WATCH | Warnock, Ossoff score monumental senate wins in Georgia:

Of course, the real motive, to extend the baseball analogy, was the Republican party's 0-for-3 showing in the 2020 election cycle. Biden beat Trump for president, winning 73 per cent of the votes cast in Fulton County. In the Senate races, Jon Ossoff defeated republican incumbent David Perdue and Raphael Warnock, with a high-profile boost from the WNBA's Atlanta Dream, topped former Dream owner Kelly Loeffler. Against that backdrop, the new law seems more like outlawing triple-digit velocity because you're sick of striking out.

Those details also help clarify why MLB had to move its showcase event.

Race aside, you still have a law that advantages one party at the expense of its opponent.
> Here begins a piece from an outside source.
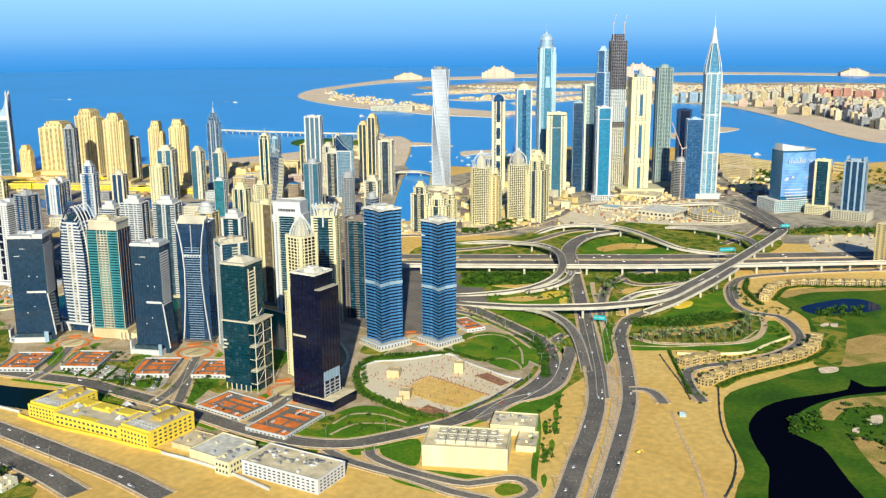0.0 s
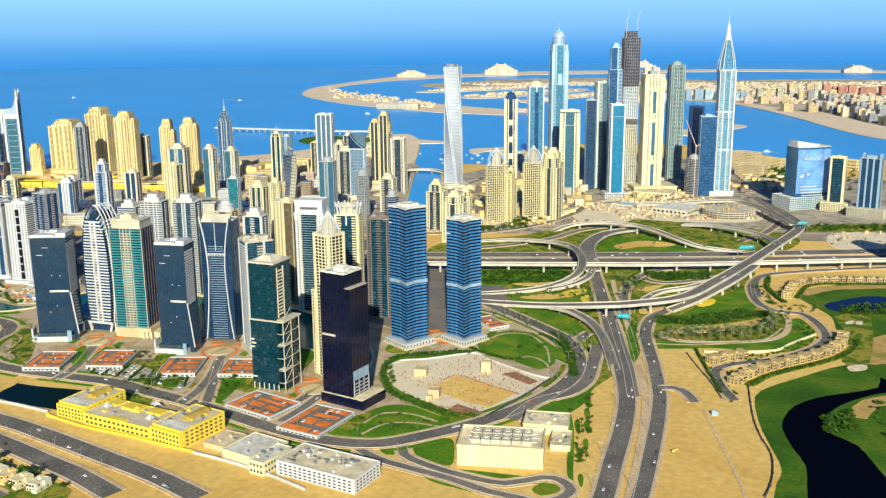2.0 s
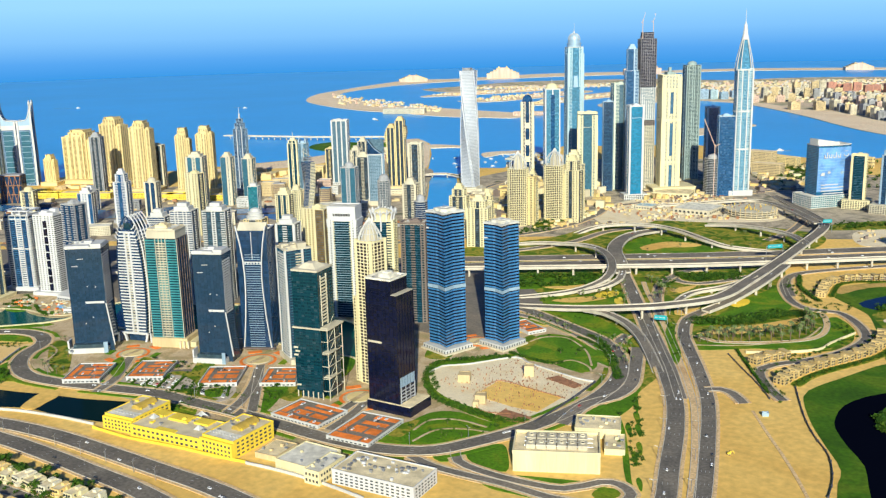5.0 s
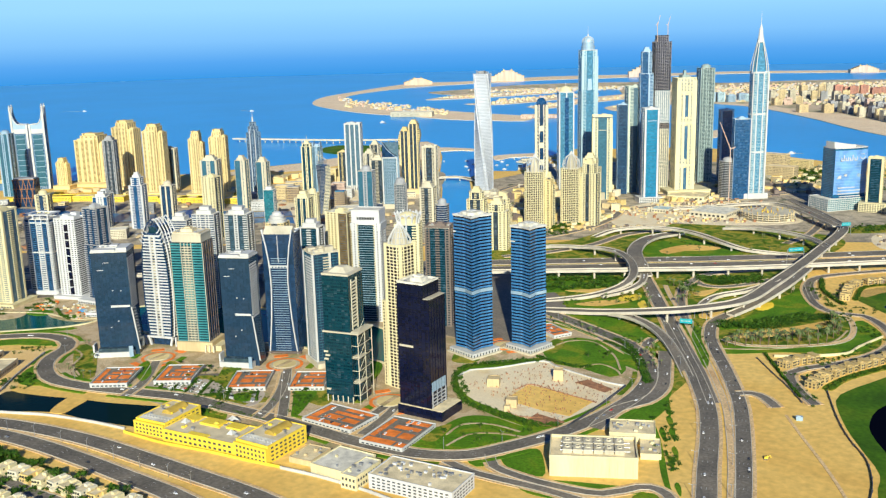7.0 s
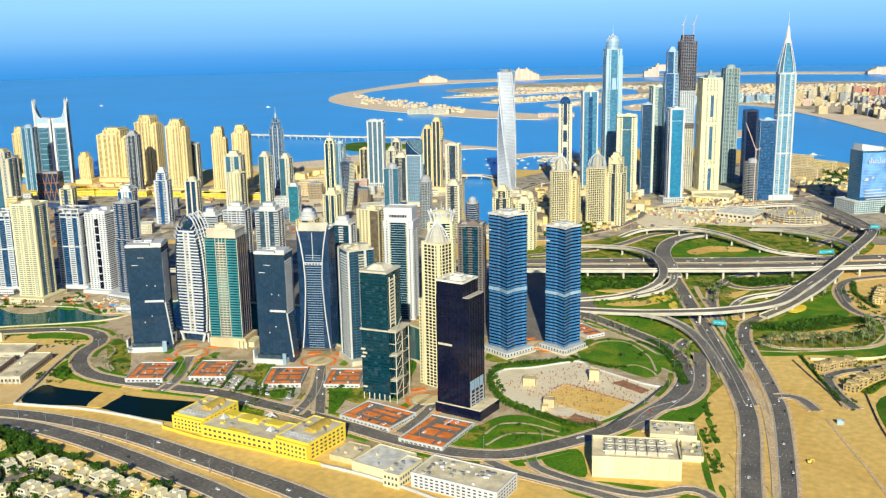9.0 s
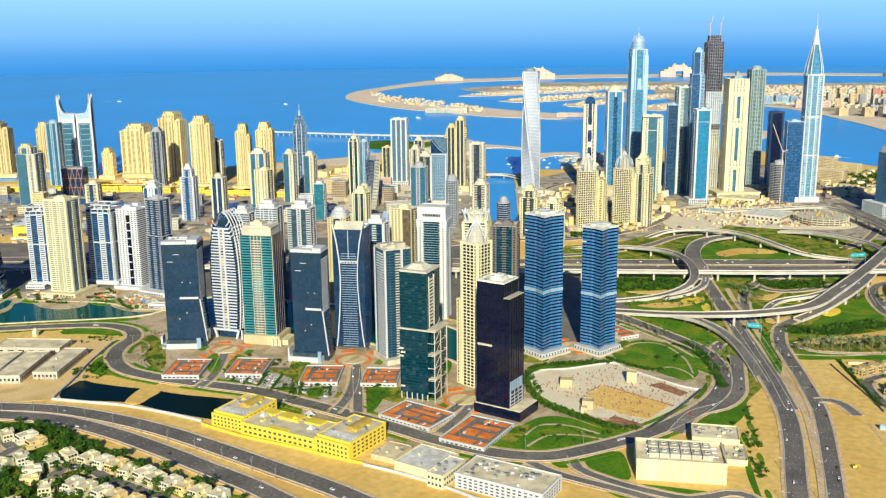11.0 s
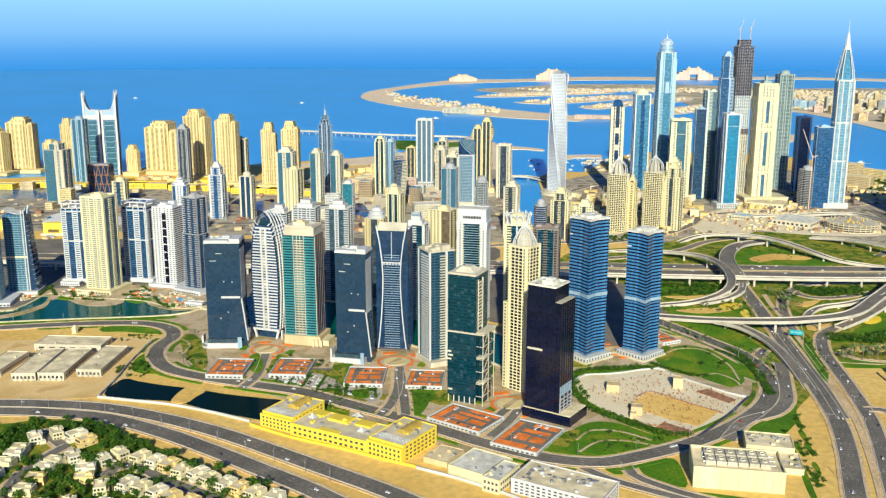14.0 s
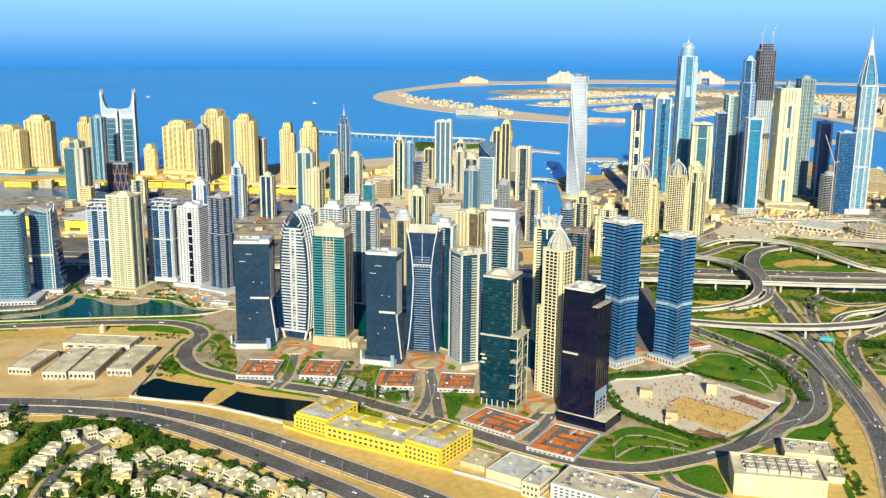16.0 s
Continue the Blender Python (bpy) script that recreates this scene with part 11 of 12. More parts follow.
def leaf_clumps(bm, rng, cx, cy, cz, r, rz, n, size):
    """Small tilted leaf sprays strewn through an uneven crown."""
    for _ in range(n):
        v = Vector((rng.gauss(0, 1), rng.gauss(0, 1), rng.gauss(0, 1))).normalized() * rng.uniform(0.45, 1.0)
        lump = 1 + 0.25 * math.sin(3 * math.atan2(v.y, v.x) + cx * 3)
        p = Vector((cx + v.x * r * lump, cy + v.y * r * lump, cz + v.z * rz))
        a = Vector((rng.uniform(-1, 1), rng.uniform(-1, 1), rng.uniform(-0.5, 0.5))).normalized()
        b = a.cross(Vector((rng.uniform(-0.5, 0.5), rng.uniform(-0.5, 0.5), 1))).normalized()
        s = size * rng.uniform(0.6, 1.3)
        bm.faces.new([bm.verts.new(p + q) for q in (-a * s, -b * s * 0.7, a * s, b * s * 0.7)])


def tree_proto(seed, r, h, n):
    rng = random.Random(seed)
    t = tagged(empty("tree", 0, 0), "leafy dark green garden tree", "tree", "garden trees")
    bm = bmesh.new()
    beam(bm, (0, 0, 0), (0.1, 0, h * 0.5), 0.2, 6)
    for k in range(4):
        a = k * 1.6 + seed
        beam(bm, (0.1, 0, h * 0.42), (r * 0.5 * math.cos(a), r * 0.5 * math.sin(a), h * 0.72), 0.1, 5)
    part("trunk", bm, BARK, t)
    bm = bmesh.new()
    for k in range(5):
        a = k * 1.3 + seed
        leaf_clumps(bm, rng, r * 0.42 * math.cos(a), r * 0.42 * math.sin(a), h * rng.uniform(0.6, 0.8), r * 0.62, h * 0.26, n // 5, r * 0.22)
    part("crown", bm, LEAF, t)
    return t


def palm_proto(seed, h):
    rng = random.Random(seed)
    t = tagged(empty("palm_tree", 0, 0), "date palm with a grey-green crown", "palm", "date palms")
    bm = bmesh.new()
    beam(bm, (0, 0, 0), (0.1, 0.05, h), 0.16, 6)
    part("trunk", bm, BARK, t)
    bm = bmesh.new()
    for k in range(16):
        a = k * math.tau / 16 + rng.uniform(-0.2, 0.2)
        l = rng.uniform(1.2, 1.7)
        pts = [Vector((0, 0, h)), Vector((l * 0.5 * math.cos(a), l * 0.5 * math.sin(a), h + rng.uniform(0.3, 0.7))), Vector((l * math.cos(a), l * math.sin(a), h - rng.uniform(0.1, 0.7)))]
        s = Vector((-math.sin(a), math.cos(a), 0)) * 0.2
        bm.faces.new([bm.verts.new(q) for q in (pts[0] - s * 0.3, pts[1] - s, pts[1] + s, pts[0] + s * 0.3)])
        bm.faces.new([bm.verts.new(q) for q in (pts[1] - s, pts[2], pts[1] + s)])
    part("crown", bm, PALM, t)
    return t


TREES = [tree_proto(k, 1.5 + 0.35 * k, 3.0 + 0.5 * k, 150) for k in range(4)]
PALMS = [palm_proto(k, 2.6 + 0.6 * k) for k in range(3)]
first_used = set()


def plant(kind, x, y, s, turn):
    """The first of each kind is the built one, the others are its copies."""
    m = pose(x, y, 0.05, 0, 0, turn)
    if kind in first_used:
        o = copy_thing(kind, m)
    else:
        first_used.add(kind)
        o = kind
        o.matrix_basis = m
    o.scale = (s, s, s)


def quad_points(corners, n, rng):
    c = [Vector(p) for p in corners]
    for _ in range(n):
        a, b = rng.random(), rng.random()
        yield c[0].lerp(c[1], a).lerp(c[3].lerp(c[2], a), b)


rng = random.Random(5)
homes = [Vector(p) for p in VILLAS]
lanes_near = [q for name, path, width, lanes in TRAFFIC if name in ("villa_street", "desert_road") for q in path]
for corners, n in (([(-498.9, 202.3), (-497.3, 222.9), (-477, 203.2), (-475.2, 176.2)], 34), ([(-489.9, 230.4), (-467.7, 239.5), (-436, 230.8), (-457.6, 216.2)], 26), ([(-466.7, 235.2), (-422.6, 233.8), (-418.1, 224.6), (-444.1, 217.9)], 30), ([(-485.5, 183), (-420.4, 226.7), (-339.5, 220.9), (-452, 145.9)], 84), ([(-544.6, 197.8), (-523.4, 220.8), (-501.2, 202.3), (-507.8, 175.2)], 22), ([(-427, 229.4), (-337.9, 233.4), (-333.4, 227.8), (-418.1, 224.6)], 20), ([(-452.7, 191.2), (-417.9, 214.5), (-382.8, 192), (-427.8, 162)], 30)):
    for p in quad_points(corners, n, rng):
        if min((p - q).length for q in homes) < 3.6 or min((p - Vector((q.x, q.y))).length for q in lanes_near) < 3.5:
            continue
        plant(TREES[rng.randrange(4)], p.x, p.y, rng.uniform(0.7, 1.25), rng.uniform(0, 360))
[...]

That's an awful look for a league still in damage control mode after the Houston Astros cheating scandal, and trying to sell the idea of fair competition.

But race is central to the campaign to restrict voting access, and MLB is still reckoning with the long-term effects of its racist past, even as the percentage of Black big-leaguers hovers near historic lows. The league can't align itself with any initiative that carries even a whiff of Jim Crow, and the new law carries a heavy scent of systemic racism.

And it's all unfolding in a state where voters — who are also residents and potential customers — have sent an unambiguous message that they want the opposite of these new laws. So MLB did what businesses do all the time. They looked at the stats and listened to the numbers.